Last week we drove to Ewyas Lacy, an old Norman settlement close to Monmouth. The reason was fairly mundane. An old friend had rhapsodised over a mutton pie he had enjoyed there; my stomach rumbled its approval, and my mind was made up. Even Meatloaf might have done ‘that’ for a mutton pie. To cut to the chase, when we got there we discovered the butcher’s had closed some time ago and even worse, the pub was shut too. There remained only the castle, which was brilliant but not as good as the mutton pie I had imagined for myself
I’m standing in the outer bailey facing the gatehouse which controlled access into the inner bailey.

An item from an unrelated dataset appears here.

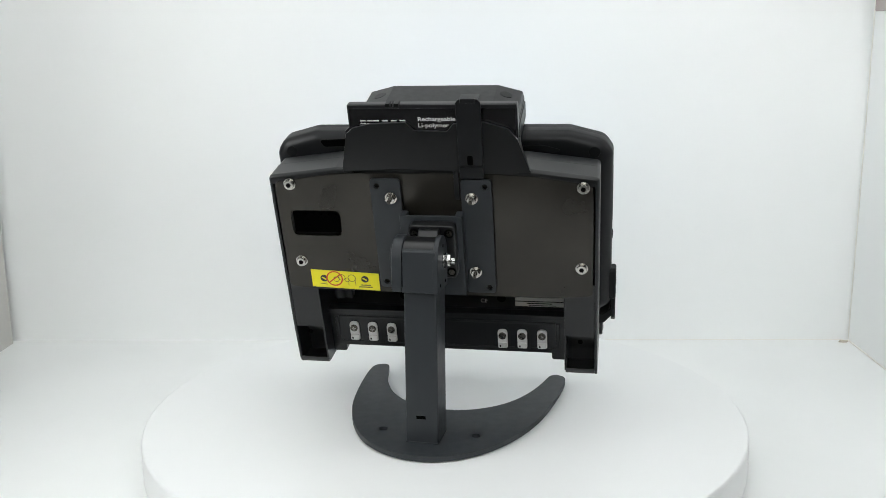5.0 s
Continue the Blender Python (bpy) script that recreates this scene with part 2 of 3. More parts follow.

Instead of, as now, empty fields, there would have been a number of timber framed buildings, stables, barns, storehouses and accommodation for visitors. In the early C13th the settlement had about 100 serfs, each given a plot of land (and no doubt mutton pie) in exchange for free labour on the Lord’s estates. By 1310 its estimated the population had reached 500 only to be savagely reduced by the Black Death thirty years later. The original settlement was called Ewyas Lacy – Ewyas meaning ‘sheep place’ and Lacy referring to the castle’s owners. By the C15th it was more commonly known as Longtown, referring to the overall shape of the settlement.
The castle was built to defend the borderlands from Welsh raiders and to protect the town of Ewyas Lacy. The first castle would have been a wooden keep on top of a man-made motte/mound, but in the C12th Roger de Lacy replaced it with a stone castle for the princely sum of £37.
The de Lacys had come over with William the Conqueror and were rewarded with land on the Welsh borders (the Marches) and, along with other powerful barons were known as the Marcher Lords, their task to keep England safe from Welsh attacks and muscle into Wales when opportunity allowed. The name de Lacy originated from their home in Normandy – Lassy in Calvados.
Approaching the gatehouse from the outer bailey
And walking through the gatehouse into the inner bailey
The inner bailey as it would have been
The views from the keep are spectacular. The ridge, part of Offa's Dyke, separated England from Wales. The castle was very much in frontier country.
And finally the inner bailey and gatehouse as seen from the keep
By 1403 the castle had fallen into disrepair but was restored by Henry IV to protect the area from the Welsh bandit, Owen Glendower in his search for mutton pie.